The figure in this picture is Garuda, the vehicle of Lord Vishnu from the Hindu Trinity who is the caretaker and preserver of the universe. Garuda is depicted as having the golden body of a strong man with a white face, red wings, and an eagle’s beak and with a crown on his head. This ancient deity was said to be massive, large enough to block out the sun. Garuda is also the Hindu name for the constellation Aquila. The Brahminy kite and Phoenix are considered to be the contemporary representations of Garuda.

Brahminy Kite

This bird has appeared in my life many times and I considered it as a great blessing. By the way, religiously speaking, I belong to the Iyer sect of Tamil Brahmins..we call ourselves Sanathanis or Smarthas as we worship all representations of the divine from the six agamas (ways) of worship—Saiva, Vaishnava, Sakta (Goddess), Saura (Sun), Ganapatya and Kaumara (Muruga). We are given the choice to worship any one primarily or all. These are not purely theological divisions but include spiritual philosophy and methods of sadhana. Vaishnavas restrict their worship to all forms of Vishnu.

It was the early 90’s and we had moved to Chennai from Mumbai. My husband was refurbishing, renovating and rebuilding ANZ Grindlay’s Bank premises all over India. He had moved specifically to Chennai to redevelop their property in Haddows Road into an international hub for the bank’s activities. There was a branch of the erstwhile Grindlay’s Bank in Eldorado building and we would visit it for our banking needs. I was attracted to the over 7 foot wood carving of a mythical creature that was polished in a dark varnish. I found out that it was a representation of Garuda and I would make it a point of walking up to where he was standing, in a corner of the basement and visit with him.

When the new branch was built and inaugurated in Grindlay’s Garden on Haddows Road, my husband saw to it that this magnificent Garuda was given pride of place at the entrance with a earthenware uruli (flat bottomed wide, mouthed pot) with flowers floating in it.. And that is where he was until my husband retired. His secretary, Penny Smith, continued to be on the premises and would give us updates. Whenever I visited the branch, I would search for him for you see, even though he was wingless, he led a peripatetic life and was moved around quite a bit.  Nowadays, with internet banking, I do not visit the branch at all. Penny too moved out to OMR Road and I have no news of the Garuda….but he lives on in my mind, majestic, benign and spreading his blessings and good will.

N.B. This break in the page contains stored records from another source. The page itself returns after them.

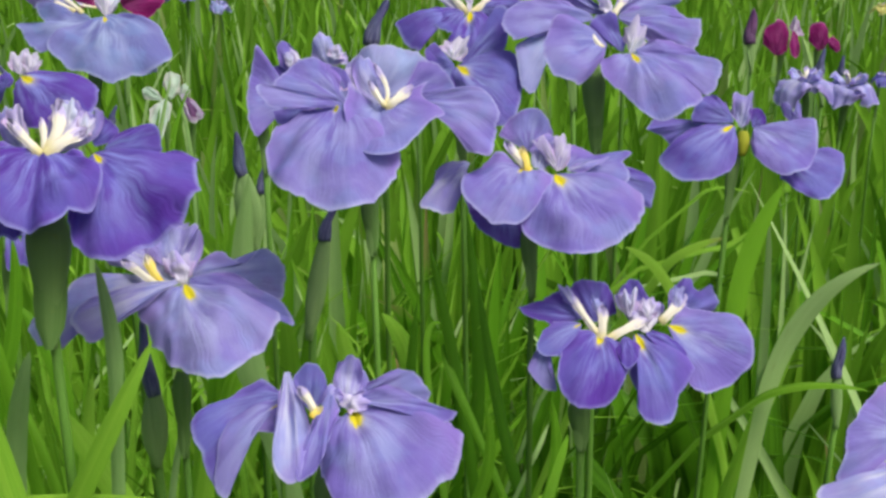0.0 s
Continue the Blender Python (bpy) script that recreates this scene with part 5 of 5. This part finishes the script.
fan(iris_r, "style_arm", (2.2, -0.1, -0.5), [(1.6, 0.9, 1), (2.6, 1.6, 3), (3.7, 1.1, 1.4), (4.5, 0.4, -0.6)], "white_purple", arch=0.1, ruffle=0.7)
stem(iris_r, (0.753, 2.206, 0.81), (0.752, 2.2, 0.72), 1.6)
iris_s = iris_plant((0.826, 2.202, 0.824), "Half-open magenta iris above the foliage", "flowers farther off")
fan(iris_s, "fall", (-0.4, -1.1, -3), [(-2.6, -1, -1.1), (-2.1, -0.5, 1.7), (0.4, -0.3, 2.1), (1.2, -1.3, -0.7), (0.4, -1.6, -2.7)], "magenta", arch=0.2, ruffle=0.3)
fan(iris_s, "fall", (1.4, 0.2, -1), [(2.7, 0.4, -0.5), (4, -0.1, -2), (3.3, -0.7, -3.5), (1.9, -0.3, -2.5)], "magenta", arch=0.12, ruffle=0.4)
stem(iris_s, (0.826, 2.204, 0.81), (0.826, 2.2, 0.72), 1.5)
small_iris((-1.322, 2.724, 0.791), 11.2, "violet", -60, "Small violet iris far off in the leaves")
small_iris((-0.916, 2.6, 0.859), 6.6, "violet", 40, "Small violet iris far off in the leaves")
small_iris((-0.927, 2.617, 0.915), 7.9, "violet", 90, "Small violet iris far off in the leaves")
small_iris((-0.532, 2.975, 0.835), 10.3, "mid", -60, "Small lavender iris far off in the leaves")
small_iris((-0.467, 2.992, 0.854), 7.3, "violet", -20, "Small violet iris far off in the leaves")
small_iris((-0.448, 2.974, 0.789), 5.9, "pale", -100, "Small pale iris far off in the leaves")
small_iris((-1.011, 2.461, 0.809), 4.3, "mid", -100, "Small lavender iris far off in the leaves")
small_iris((-1.203, 2.204, 0.771), 5.9, "violet", -60, "Small violet iris far off in the leaves")
small_iris((-1.628, 3.019, 0.866), 6.3, "pale", -60, "Small pale iris far off in the leaves")
iris_t = iris_plant((-0.333, 1.771, 0.806), "White iris with limp narrow petals among leaves", "flowers farther off")
fan(iris_t, "fall", (-0.2, -0.3, -0.8), [(-2.5, -1.2, -0.4), (-2.9, -1.1, 0.7), (-2.2, -0.5, 1.5), (-0.8, -0.1, 0.7)], "greenish_white", arch=0.1, ruffle=0.5)
fan(iris_t, "standard", (1.1, 0, -0.6), [(-0.4, 1.5, 1.5), (0.4, 2.2, 3.1), (2.2, 2.3, 2.7), (2.3, 1.5, 0.1)], "greenish_white", arch=0.06, ruffle=0.5)
fan(iris_t, "fall", (0.4, -0.3, -0.6), [(-1.9, -1.9, -1.7), (-1.4, -4.2, -4.3), (0.3, -5.1, -5.7), (1.2, -2.4, -2.7), (1.4, -1, -1.2)], "greenish_white", arch=0.14, ruffle=0.5)
fan(iris_t, "standard", (2.7, 0.2, -0.7), [(2.1, 0.5, 0.6), (3.2, 1, 1.5), (4, 0.9, 0.7), (3.6, 0.5, -0.3)], "greenish_white", arch=0.06, ruffle=0.6)
stem(iris_t, (-0.333, 1.773, 0.79), (-0.333, 1.765, 0.71), 1.4)
iris_u = iris_plant((-0.292, 1.772, 0.786), "Withering iris with a purple white-edged petal", "flowers farther off")
fan(iris_u, "fall", (-1.4, 0.2, 2.1), [(-1, -1.3, -0.3), (0.4, -2.5, -1.8), (2.2, -1.7, -0.9), (0.7, -0.4, 1.2)], "white_purple", arch=0.14, ruffle=0.5)
fan(iris_u, "fall", (-1.2, 0.2, 2.1), [(-0.5, -1.3, 0.1), (0.4, -2.3, -1.1), (1.4, -1.8, -0.6), (0.5, -0.6, 1)], "plum", arch=0.14, ruffle=0.5)
stem(iris_u, (-0.292, 1.774, 0.77), (-0.293, 1.766, 0.69), 1.2)
small_iris((0.823, 1.877, 0.801), 3.7, "mid", -90, "Small blue-violet iris among tall leaves")
small_iris((1.101, 2.619, 0.817), 4.3, "yellow", -90, "Pale yellow iris far off in the leaves")

# ---- end of blooms ----

# ---- leaf clumps and the field behind ----


def sword(x, y, height, width, lean_a, lean, spin, droop, segs=8):
    """The outline of one rooted leaf: three vertices a row, folded along its middle."""
    verts, uv = [], []
    ca, sa = math.cos(lean_a), math.sin(lean_a)
    cs, ss = math.cos(spin), math.sin(spin)
    for i in range(segs + 1):
        u = i / segs
        out = lean * height * (u ** 1.7) + droop * height * max(0.0, u - 0.55) ** 2 * 2.2
        z = height * u - droop * height * max(0.0, u - 0.6) ** 2 * 2.6
        w = 0.5 * width * (0.75 + 0.25 * min(1, u * 3)) * max(0.0, 1 - u ** 3.0) ** 0.8
        px, py = x + ca * out, y + sa * out
        for v, n in ((-1, 0), (0, 0.3), (1, 0)):
            verts.append((px + cs * v * w - ss * n * w, py + ss * v * w + cs * n * w, z - 0.01))
            uv.append((u, 0.5 + 0.5 * v))
    return verts, uv


def random_sword(r, x, y, tall, droop=1.1, broad=1.0, lean=0.32):
    h = tall * r.uniform(0.72, 1.08)
    return sword(x, y, h, r.uniform(0.012, 0.032) * broad, r.uniform(0, 2 * math.pi), r.uniform(0.02, lean), r.gauss(0, 0.6), r.random() ** 2.5 * droop)


def build_clumps():
    r = random.Random(21)
    words = ("Clump of upright green iris leaves", "Dense clump of sword-shaped iris leaves", "Loose clump of arching iris leaves")
    for k in range(26):
        y = 1.02 + 0.9 * (k / 26) + r.uniform(-0.05, 0.05)
        x = 0.02 + (r.random() * 2 - 1) * (0.12 + 0.46 * y)
        clump = tagged(new("iris_clump"), words[k % 3], "leaf clump", "leaf clumps of the near bed")
        clump.location = (x, y, 0)
        for _ in range(11):
            v, uv = random_sword(r, r.gauss(0, 0.05), r.gauss(0, 0.05), 0.60 + 0.10 * (y - 0.8))
            # from x 0.05 to 0.5 the leaf colour itself carries the shade
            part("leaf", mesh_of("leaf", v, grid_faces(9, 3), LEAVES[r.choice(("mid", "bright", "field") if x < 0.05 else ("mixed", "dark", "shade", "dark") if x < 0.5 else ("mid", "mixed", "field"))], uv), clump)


def build_field(name, label, y0, y1, density, tall, seed, material="field", droop=1.1, broad=1.0, lean=0.32, x0=-9.0, x1=9.0):
    r = random.Random(seed)
    verts, uv, faces = [], [], []
    wide = lambda y: max(3.6, 0.55 * y + 1.4)
    area = sum((2 * wide(y0 + (y1 - y0) * (i + 0.5) / 40)) * (y1 - y0) / 40 for i in range(40))
    for _ in range(int(area * density)):
        while True:
            y = r.uniform(y0, y1)
            if r.random() * wide(y1) < wide(y):
                break
        x = 0.03 + r.uniform(-1, 1) * wide(y)
        if not x0 < x < x1:
            continue
        # an uneven border
        if abs(x - 0.03) > wide(y) * (0.86 + 0.28 * noise.noise(Vector((y * 1.7, x, 4.0)))):
            continue
        clumpy = noise.noise(Vector((x * 2.2, y * 2.2, seed)))
        if clumpy < -0.28 and r.random() < 0.7:
            continue
        v, t = random_sword(r, x, y, tall * (1 + 0.16 * clumpy), droop, broad, lean)
        faces += grid_faces(len(v) // 3, 3, len(verts))
        verts += v
        uv += t
    ob = new(name, mesh_of(name, verts, faces, LEAVES[material], uv))
    tagged(ob, label, "iris leaves", kind="stuff")


def build_young_clumps():
    """Broad bright leaves at the foot of the near flowers."""
    r = random.Random(33)
    for k in range(16):
        y = r.uniform(0.84, 1.2)
        x = -0.55 + 0.60 * (k + r.random()) / 16
        clump = tagged(new("iris_clump"), "Young clump of broad bright green iris leaves", "leaf clump", "leaf clumps of the near bed")
        clump.location = (x, y, 0)
        for _ in range(7):
            v, uv = random_sword(r, r.gauss(0, 0.04), r.gauss(0, 0.04), 0.62 + 0.12 * (y - 0.84), 0.8, 1.0)
            part("leaf", mesh_of("leaf", v, grid_faces(9, 3), LEAVES[r.choice(("bright", "bright", "bright", "field"))], uv), clump)


build_clumps()
build_young_clumps()
build_field("near_foliage", "Bright green iris leaves filling the near bed", 0.68, 1.3, 230, 0.66, 3, x1=0.02, material="bright")
build_field("undergrowth", "Fine bright grass blades between the near clumps", 0.85, 1.5, 680, 0.71, 14, x1=0.08, droop=1.8, broad=0.5, lean=0.7, material="bright")
# pale blades added as painted highlights in the foliage
build_field("pale_undergrowth", "Small bent blades between the near clumps, highlights painted as pale green", 0.85, 1.5, 110, 0.68, 31, x1=0.08, droop=2.0, broad=0.7, lean=0.7, material="waxy")
build_field("pale_side_blades", "Small bent blades at the side of the bed, highlights painted as pale green", 0.95, 1.6, 60, 0.66, 32, x0=0.35, droop=2.0, broad=0.7, lean=0.7, material="waxy")
# darker green here paints in the light's fall-off
build_field("shaded_foliage", "Iris leaves filling the near bed, shade painted into their green", 0.68, 1.3, 330, 0.58, 8, material="shade", x0=0.02, x1=0.45)
build_field("side_foliage", "Mixed green iris leaves at the side of the bed", 0.68, 1.3, 330, 0.60, 18, x0=0.45)
build_field("iris_foliage", "Bright green iris leaves standing in dense rows", 1.25, 3.2, 250, 0.72, 4, x1=0.05, lean=0.2, broad=1.65, droop=0.7)
# the dark end of this green is painted shade between the leaves
build_field("row_foliage", "Iris leaves in dense rows, some with shade painted into their green", 1.25, 1.75, 290, 0.71, 9, material="mixed", x0=0.05, x1=0.55, broad=1.5, droop=0.9)
build_field("bright_row_foliage", "Light green iris leaves in dense rows", 1.25, 1.75, 290, 0.71, 19, x0=0.55, broad=1.5, droop=0.9)
build_field("back_foliage", "Bright green iris leaves behind the near rows", 1.75, 3.2, 250, 0.73, 10, x0=0.05, lean=0.18, droop=0.7, broad=1.65)
# a sparse layer whose pale colour paints highlights among the leaves
build_field("pale_foliage", "Scattered upright iris leaves with painted pale highlights", 1.35, 5.0, 38, 0.78, 23, material="waxy", droop=0.5, lean=0.14, broad=1.1)
build_field("distant_foliage", "Distant iris leaves fading into a green field", 3.2, 9.0, 200, 0.76, 5, droop=0.45, broad=1.6, lean=0.18)
build_field("far_foliage", "Far field of iris leaves", 9.0, 18.0, 60, 0.85, 6, droop=0.45, broad=1.5, lean=0.18)
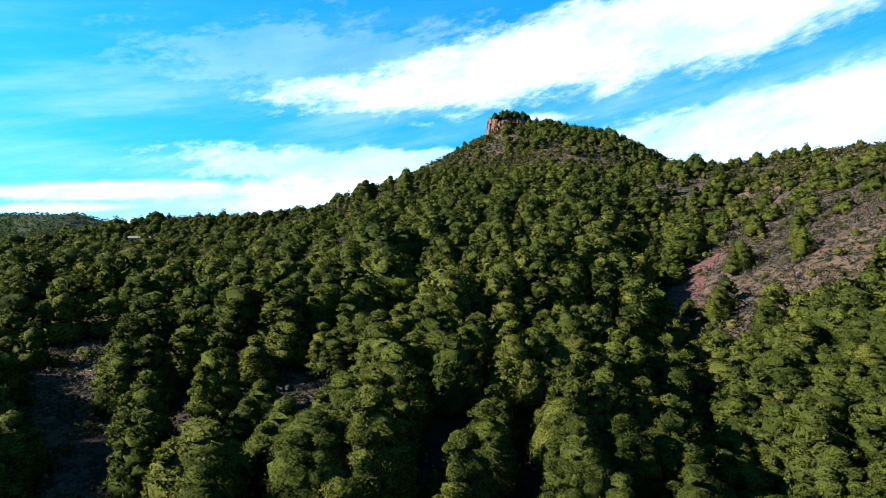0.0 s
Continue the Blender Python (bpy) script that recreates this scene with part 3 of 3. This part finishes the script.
def pine_prototype(i, leaves):
    root = new("pine_tree", None)
    tagged(root, LABELS[KINDS[i]], "tree", "pines in the ravine")
    v, f = stems[i]
    link_mesh("trunk", v, f, bark, root, smooth=True)
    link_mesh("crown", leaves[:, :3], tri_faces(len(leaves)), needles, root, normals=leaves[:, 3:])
    return root


proto = [pine_prototype(i, fine[i]) for i in range(len(KINDS))] + [pine_prototype(i, medium[i]) for i in range(len(KINDS))]
used = set()
for n, j in enumerate(singles):
    which = tk[j] + (len(KINDS) if n >= 42 else 0)
    m = Matrix.Translation((tx[j], ty[j], tz[j])) @ Matrix.Rotation(tt[j], 4, "Z")
    size = Matrix.Diagonal((ts[j] * tw[j], ts[j] * tw[j], ts[j], 1))
    root = proto[which] if which not in used else copy_thing(proto[which], m)
    used.add(which)
    root.matrix_basis = m @ size

for i, (x, y, sc) in enumerate(LONE):
    m = Matrix.Translation((x, y, float(height(x, y)) - 0.1)) @ Matrix.Rotation(2.4 * i, 4, "Z")
    ob = copy_thing(proto[(6, 10, 6, 9)[i % 4]], m)
    ob.matrix_basis = m @ Matrix.Diagonal((sc, sc, sc * 0.92, 1))
    tagged(ob, "broad pine standing alone on the open scrub slope", "tree", "pines on the open slope")

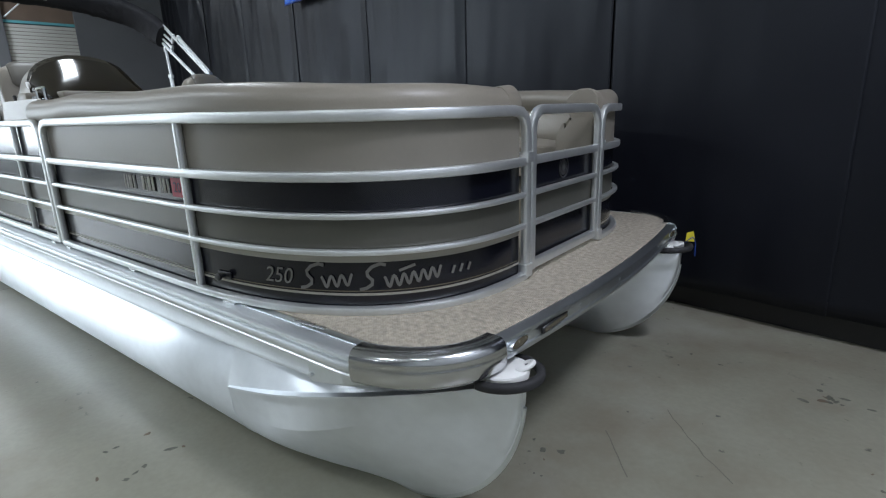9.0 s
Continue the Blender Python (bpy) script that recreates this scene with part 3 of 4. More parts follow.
RUB = [(-0.058, 0.706), (-0.012, 0.705), (0.002, 0.703), (0.009, 0.699), (0.011, 0.690), (0.007, 0.683), (0.002, 0.681), (0.002, 0.677), (0.010, 0.674), (0.015, 0.664), (0.013, 0.650), (0.007, 0.643),
       (0.002, 0.641), (0.002, 0.637), (0.006, 0.633), (0.005, 0.625), (-0.004, 0.622), (-0.058, 0.622)]
SKIRT = [(-0.10, 0.624), (-0.010, 0.624), (-0.030, 0.612), (-0.052, 0.600), (-0.070, 0.586), (-0.079, 0.570), (-0.081, 0.552), (-0.079, 0.534), (-0.075, 0.516), (-0.070, 0.500), (-0.066, 0.490), (-0.066, 0.484), (-0.12, 0.484), (-0.12, 0.572)]
for on in (False, True):
    rub_line = [(-4.80, EDGE, (0, -1, 0))] + [(*corner(0.015 * k)[0], (*corner(0.015 * k)[1], 0)) for k in range(10)]
    part("rub_rail", flip(loft([[(x + n[0] * a, y + n[1] * a, z) for a, z in RUB] for x, y, n in rub_line]), on), EXTRUSION, boat, "ribbed satin aluminium rub rail")
    skirt_line = [(-4.55, 0.0), (1.2, 0.0), (1.6, 0.12), (2.0, 0.22), (2.30, 0.36)]
    part("skirt", flip(loft([[(x, EDGE - a * (1 - 0.9 * up), z + (0.624 - z) * up) for a, z in SKIRT] for x, up in skirt_line]), on), EXTRUSION, boat, "rolled aluminium deck skirt")
    under_line = [((2.27, EDGE), (0, -1), 0.534), ((2.36, EDGE), (0, -1), 0.552)] + [(*corner(0.13 * k / 3), 0.567 + 0.007 * k) for k in range(4)] + [(*corner(0.13 + 0.12 * k), 0.590 + 0.004 * min(k, 3)) for k in range(1, 8)]
    part("corner_skirt", flip(loft([[(x + n[0] * a, y + n[1] * a, z) for a, z in ((-0.07, 0.624), (-0.012, 0.624), (-0.018, 0.606), (-0.022, low + 0.004), (-0.026, low), (-0.07, low))] for (x, y), n, low in under_line]), on), SATIN, boat, "plain aluminium skirt under the corner")
    part("rivet", flip(rod((2.285, EDGE + 0.03, 0.566), (2.285, EDGE + 0.010, 0.566), 0.008, 8), on), SATIN, boat)
    # polished corner caps
    for bow in (True, False):
        pts, nrm = [], []
        for k in range(13):
            a = math.pi / 2 * k / 12
            if bow:
                p, nv = corner(0.13 + 0.87 * k / 12)
                nv = (*nv, 0)
            else:
                nv = (-math.sin(a), -math.cos(a), 0)
                p = (-5.13 + 0.36 - 0.36 * math.sin(a), EDGE + 0.36 * (1 - math.cos(a)))
            pts.append((*p, 0.670))
            nrm.append(nv)
        sect = [(-0.058, 0.053), (-0.052, 0.056), (-0.004, 0.057), (0.008, 0.053), (0.017, 0.045), (0.022, 0.033), (0.0235, 0.022), (0.0225, 0.016), (0.0255, 0.008), (0.026, -0.006), (0.024, -0.022), (0.019, -0.040), (0.010, -0.052), (-0.004, -0.062), (-0.02, -0.067), (-0.05, -0.067)]
        bm = sweep(pts, [(a, -b) for a, b in sect] if bow else sect, nrm)
        part("corner_cap", flip(bm, on), CAP, boat, "polished steel corner cap")
    part("deck_cleat", flip(rod((2.20, -0.005, DECK + 0.018), (2.34, 0.008, DECK + 0.018), 0.0045, 8, rod((2.22, 0.005, DECK), (2.22, 0.0, DECK + 0.018), 0.0045, 8, rod((2.28, 0.012, DECK), (2.28, 0.012, DECK + 0.018), 0.0045, 8))), on), CAP, boat, "low steel mooring cleat")
    part("deck_cleat", flip(rod((-4.62, -0.02, DECK + 0.03), (-4.46, -0.02, DECK + 0.03), 0.008, 8, rod((-4.57, -0.02, DECK), (-4.57, -0.02, DECK + 0.03), 0.008, 8, rod((-4.51, -0.02, DECK), (-4.51, -0.02, DECK + 0.03), 0.008, 8))), on), CHROME, boat, "low steel mooring cleat")


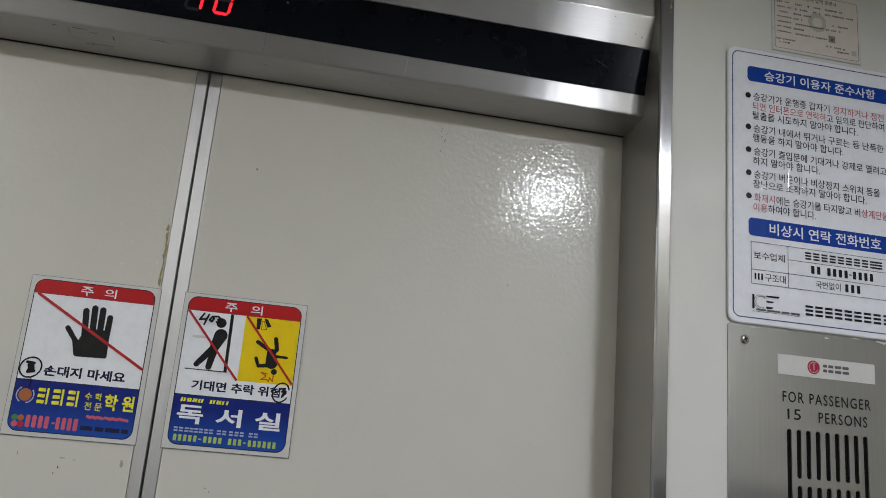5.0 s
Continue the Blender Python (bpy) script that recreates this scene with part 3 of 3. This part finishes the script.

Eagles are not a common sight in urban environments. We used to see vultures hovering around Malabar Hills, especially on the days there was a funeral in the Tower of Silence.

vultures

A couple of years ago, we were house sitting for a friend in Koramangala, Bengaluru. There was a huge construction going on outside our living room window that we could watch and monitor. There were enough pigeons and the occasional crow that visited us. One day I had just finished reading my regular chant of Vishnu Sahasranamam when I spotted an eagle/kite soaring from that construction and then landing on a corner of a floor. I did not have a pair of binoculars nor am I qualified to identify the bird species, but I made up my mind that it was indeed Garuda who had come to bless me. I saw the bird and its partner for a couple of days or so and then they disappeared.

Pavithra Srinivasan ‘s comment in Facebook, “Padmini: Indeed it (garuda) can. And they’re vehicles that carry you too, to the past.” Her picture of a Garuda Vahanam, a kind of chariot shaped like the vehicle of Vishnu that is used to carry the processional image of Vishnu around the temple on festive days, has truly given wings to my memories. Thank you Pavithra!